Something was rather curious about the first episode of The Last of Us; it didn’t follow the typical three-act structure of most television dramas. Not every story needs to be told this way, there are many other structures by which screenwriters can align their scripts, but most of the time, an episodic tale like this one is laid out for us in this manner. But the first episode of The Last of Us does a better job of setting us up for the story to come than it does of organizing its own events. Perhaps this would be a good idea in a video game. Indeed, the moment before the characters are about to set off on their epic journey seems like the perfect time to save, quit and walk away for a while. But it’s not the most symmetrical note to leave the audience hanging on when they’re watching a series.
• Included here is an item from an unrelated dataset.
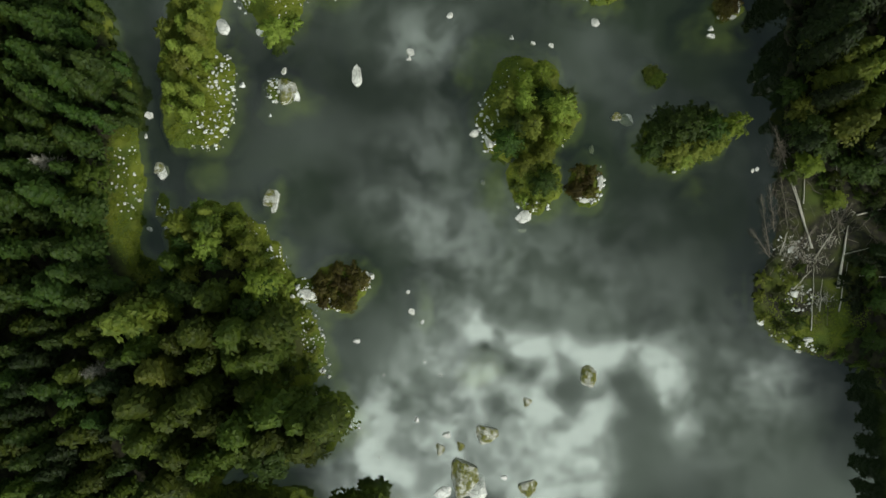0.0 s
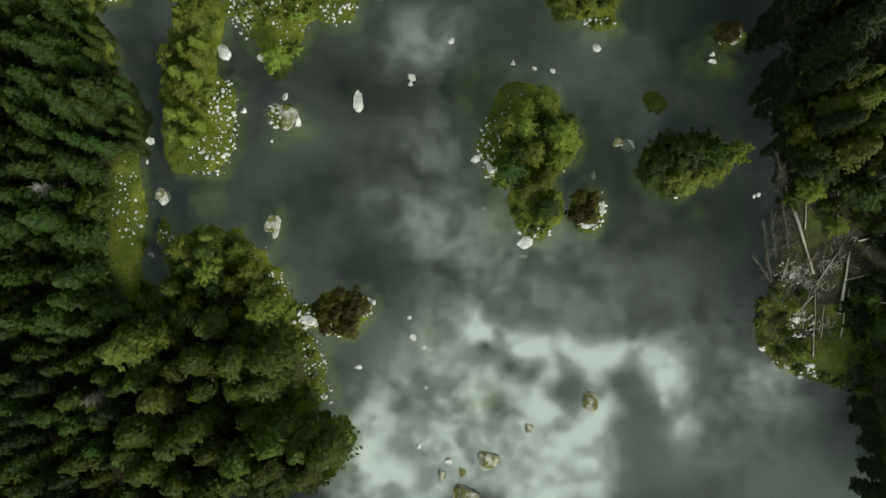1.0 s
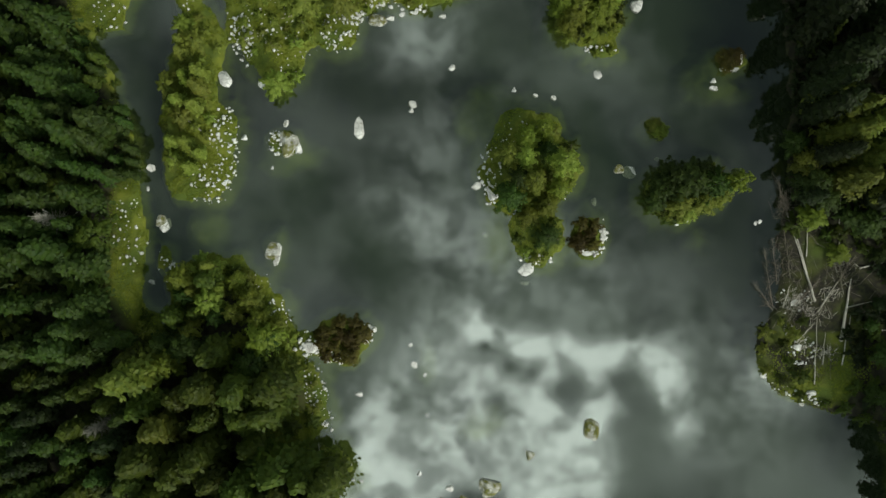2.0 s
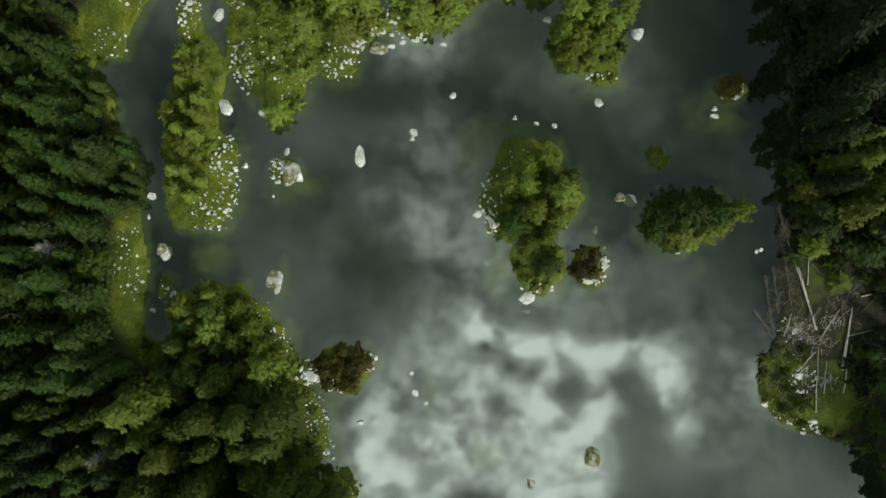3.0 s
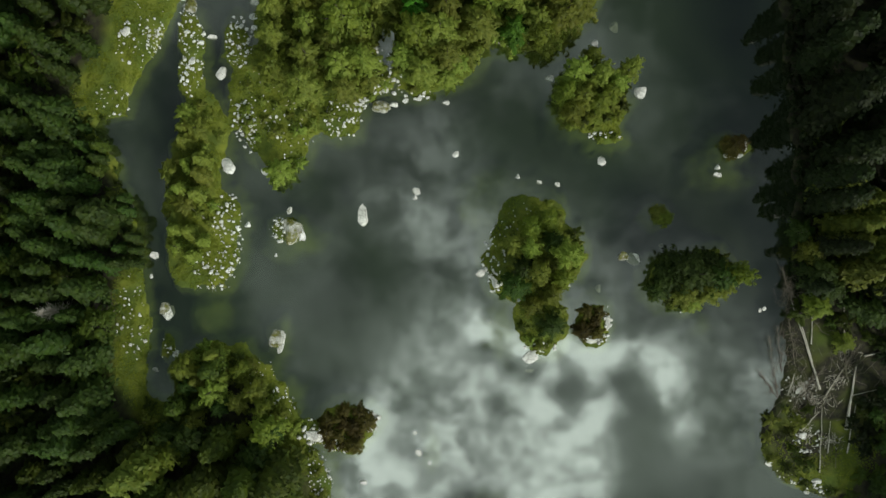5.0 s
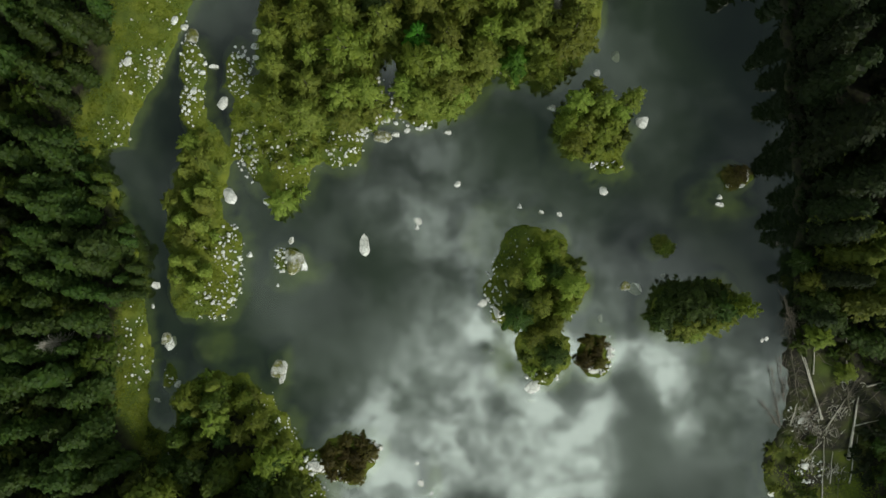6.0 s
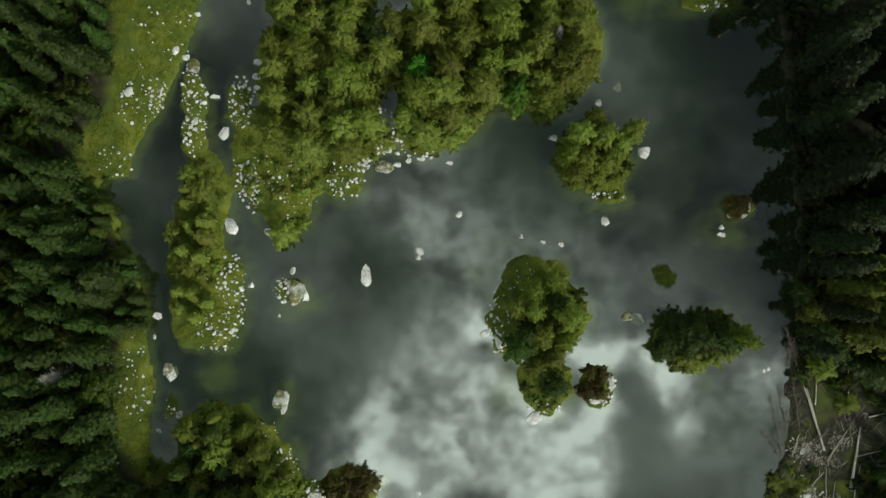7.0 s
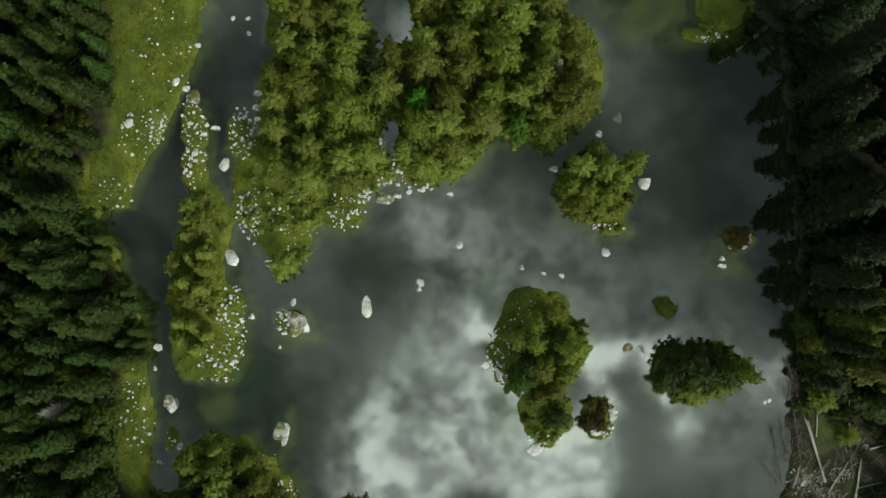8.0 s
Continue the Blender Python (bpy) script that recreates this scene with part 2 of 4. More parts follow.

Storytelling in a video game is much longer and has more in common with epic poetry than it does with a movie or television series. That is to say, it has its own structure and pace of storytelling such that we experience a different type of emotional roller coaster when we go on that journey. The Last of Us video game absolutely follows Joel’s hero’s journey to cure the fungal pandemic and save his metaphorical relationship with his daughter, but it does so in a way that, to a screenwriter, it looks like 90% of the story takes place in act two. The player might go through 90 minutes of prologue, written to set up the story and introduce the narrative, then spend 12 hours solving puzzles and sneaking around zombies, not all of which have great narrative significance. One can’t simply put a carbon copy of the game’s events into a television studio, even if it worked really well for the first episode.

The Last of Us Will Have to Be Careful

Neil Druckmann will need to tell his story in a different way if he wants the series to be successful. His game did very well with just a group of story beats arranged in one long, drawn-out line, but this series will have to play differently. Whether he wants it or not, he only has about an hour of screen time each week to communicate the feelings he wants to the audience. And for those feelings to hit home, he’ll have to organize them appropriately. His game was astounding, but some of its story beats will have to be condensed into shorter spaces to make the story work. There will be times when he’ll have to decide between writing a television show and transcribing his video game.

There are games that play well enough like movies, but some parts are always more exciting than others. A 14-hour-long playtime can’t be emotional every minute. But that is what Druckmann will have to do in order to create an effective television series. Every episode he will have to take us up, then down, then up again in order to give us a complete experience in the space of an hour. He can’t just tell the story as if he were writing a nine-hour movie. The Last of Us will have to be filled with a dramatic arc for every episode we see. Otherwise, Druckmann risks losing his title to the bin of bad video game adaptations.